Creative Habits That Finish Songs

Set a timer for 45 minutes. Print the loop and commit. Use track folders named Drums, Bass, Music, Lead, Vocals, FX. Delete dead weight. Name your markers. Small systems keep you moving. If you ask friends how to make music, most will say “finish more songs.” That simple rule works.

Reference Targets For Mixing

Metric Starting Target Why It Helps
VU on mix bus Dances around 0 on peaks Easy way to keep headroom
True peak Below -1 dBTP Avoids intersample clips
LUFS integrated Near -14 for uploads Matches most stream targets
Crest factor Around 8–12 dB Keeps punch
High-pass points Vocals 80 Hz, guitars 90–120 Hz Clears mud
Stereo width Narrow verses, wider choruses Contrast sells sections
Reverb time 0.8–1.6 s plates Depth without wash

Trusted Learning Paths

Two free routes stand out for starters: Ableton’s interactive “Learning Music” lessons and Berklee’s plain-English DAW guides. Both teach core skills you can transfer to any software. The fastest way to learn how to make music is to finish small tracks and repeat the loop.

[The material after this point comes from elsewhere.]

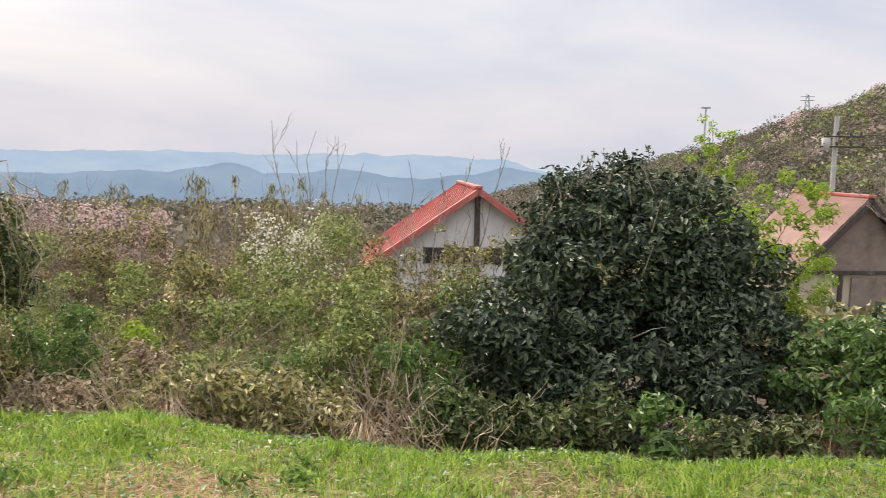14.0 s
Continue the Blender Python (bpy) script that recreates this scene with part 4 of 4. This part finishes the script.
# lime-leaved tree and aerial behind the camellia
tree("lime_tree", "slender tree with bright lime-green spring leaves", "tree", 230, on(-8.5, 17.0), (-8.7, 17.2, 1.2), 0.06,
     [((-8.2, 16.8, 1.25), (1.35, 0.8, 0.95), 70, 0.13, 3600, 0.095, 0.032, M_LIME), ((-8.9, 17.2, 2.2), (0.6, 0.35, 0.6), 26, 0.08, 480, 0.085, 0.03, M_LIME), ((-8.1, 16.4, 0.45), (1.1, 0.6, 0.55), 40, 0.13, 1900, 0.09, 0.03, M_LIME)], M_TWIG, limbs=16)
ant = thing("aerial", "thin grey aerial pole with a small cross-piece", "antenna", on(-8.98, 17.55))
az0 = ant.location.z
put("pole", mesh_np("pole", *tube_arrays([(0, 0, -0.1), (0, 0, 2.86 - az0)], [0.013, 0.011], 6), M_GREYMETAL), ant)
part("cross_piece", box(0.13, 0.02, 0.025, Matrix.Translation((0, 0, 2.85 - az0)), 0.003), M_GREYMETAL, ant)

# bare saplings that stand above the thicket
twigs("bare_sapling", "bare grey sapling of several upright stems", 240, on(-15.1, 17.6), [(-15.75, 17.6, 2.6), (-15.4, 17.8, 2.3), (-15.1, 17.9, 2.45), (-14.85, 17.8, 2.2), (-14.5, 17.7, 2.25), (-14.2, 17.7, 1.95)], 0.02, M_TWIG, 4, "bare saplings", fork_len=0.14)
twigs("bare_sapling", "bare grey sapling of several spreading stems", 241, on(-12.35, 15.2), [(-13.2, 15.2, 1.7), (-12.8, 15.3, 2.0), (-12.4, 15.4, 1.85), (-12.05, 15.4, 1.95), (-11.5, 15.4, 2.2), (-12.9, 15.2, 1.3)], 0.02, M_TWIG, 4, "bare saplings", fork_len=0.16)
twigs("bare_sapling", "bare leafless sapling beyond the shrubs", 242, on(-5.2, 19.0), [(-5.9, 19, 2.7), (-5.4, 19.1, 3.0), (-5.0, 19.2, 2.6), (-4.4, 19, 2.9), (-4.0, 19, 2.4), (-6.4, 19, 2.3)], 0.03, M_TWIG, 5, "bare saplings", fork_len=0.35)
twigs("bare_sapling", "bare leafless sapling beside the barn", 243, on(-3.2, 21.5), [(-3.8, 21.5, 1.6), (-3.2, 21.6, 1.9), (-2.6, 21.6, 1.5), (-2.0, 21.5, 1.2)], 0.03, M_TWIG, 6, "bare saplings", fork_len=0.4)

# ---- the thicket ----
rng = np.random.default_rng(300)
KINDS = (("olive_shrub", "olive-green tangled shrub in the thicket", M_OLIVE, 0.065), ("bramble", "tangled dark green bramble", M_EVERGREEN, 0.06), ("pale_shrub", "pale green twiggy shrub in the thicket", M_PALEGREEN, 0.055),
         ("withered_shrub", "withered brown shrub in the thicket", M_DRYLEAF, 0.06), ("green_shrub", "mid-green leafy shrub in the thicket", M_SHRUB, 0.06))
k = 0
for row, (y0, h) in enumerate(((11.6, 0.38), (12.6, 0.58), (13.7, 0.80), (15.1, 1.05))):
    for x0 in np.arange(-20.5 - row * 1.2, -11.3, 0.82):
        kind = KINDS[rng.choice(5, p=((0.36, 0.14, 0.20, 0.22, 0.08), (0.36, 0.14, 0.24, 0.18, 0.08), (0.38, 0.14, 0.28, 0.14, 0.06), (0.40, 0.08, 0.32, 0.16, 0.04))[row])]
        xx, yy = x0 + rng.normal(0, 0.2), y0 + rng.normal(0, 0.25)
        hh = h * rng.uniform(0.75, 1.3)
        shrub(kind[0], kind[1], 301 + k, on(xx, yy), (0.62 * rng.uniform(0.8, 1.2), 0.5, hh), int(800 + 1050 * hh), kind[3] * 1.4, kind[3] * 0.56, kind[2], M_TWIG if k % 3 else M_DRYSTEM, stems=20, clumps=int(14 + 20 * hh), rc=0.16, group="thicket shrubs")
        k += 1
for x0 in np.arange(-28.0, -11.8, 0.95):
    yy = 17.2 + rng.normal(0, 0.5)
    kind = KINDS[rng.choice((0, 2, 3, 0))]
    shrub("tall_" + kind[0], "tall " + kind[1], 420 + k, on(x0, yy), (0.85, 0.6, 1.42 * rng.uniform(0.8, 1.12)), 1900, 0.095, 0.034, kind[2], M_TWIG, stems=34, clumps=34, rc=0.18, group="tall thicket")
    k += 1
for x0 in np.arange(-11.6, -3.6, 0.5):
    yy = 11.75 + rng.normal(0, 0.15) + 0.35 * float(sstep(-9, -6, x0))
    kind = KINDS[rng.choice((1, 1, 0, 1, 4))]
    shrub("low_" + kind[0], "low " + kind[1].replace("in the thicket", "at the terrace edge"), 450 + k, on(x0, yy), (0.42, 0.36, 0.26 * rng.uniform(0.8, 1.5)), 620, 0.10, 0.038, kind[2], M_DRYSTEM if k % 2 else M_TWIG, stems=16, clumps=16, rc=0.13, group="low edge shrubs")
    k += 1
for x0, yy in ((-13.2, 16.4), (-12.3, 16.6), (-11.4, 16.4), (-12.8, 14.6), (-11.9, 14.9)):
    shrub("tall_olive_shrub", "tall olive twiggy shrub before the white house", 480 + k, on(x0, yy), (0.7, 0.6, 1.0), 1700, 0.095, 0.034, M_OLIVE if k % 2 else M_PALEGREEN, M_DRYSTEM, stems=24, clumps=16, rc=0.28, group="tall thicket")
    k += 1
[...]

Export Settings And File Hygiene

Pick a sample rate that matches your session. Keep dither on when you export 16-bit files. Name stems with numbers so they sort: 01 Kick, 02 Snare, 03 Bass. Zip the folder with the project file for backup.

Next Steps After Your First Track

Join a maker group. Swap stems and give notes. Try a remix contest with a short deadline. Learn one new tool per song: a new compressor on drums this time, a new delay on the next one.

Common Pitfalls To Avoid

Too many layers, no clear hook, chasing presets for hours, mixing while writing, or exporting with clipped peaks. Keep the session lean and the goal clear: serve the song.

Why You Can Start Today

You don’t need perfect gear or a special room. A simple plan beats a complex rig. Follow the steps above, share your draft, and then make the next track stronger.

Start a new session tonight, build an eight-bar loop, and save a version within an hour; share it with one friend, ask what part they hummed later, then lock that idea in and build your next version around that hook tomorrow.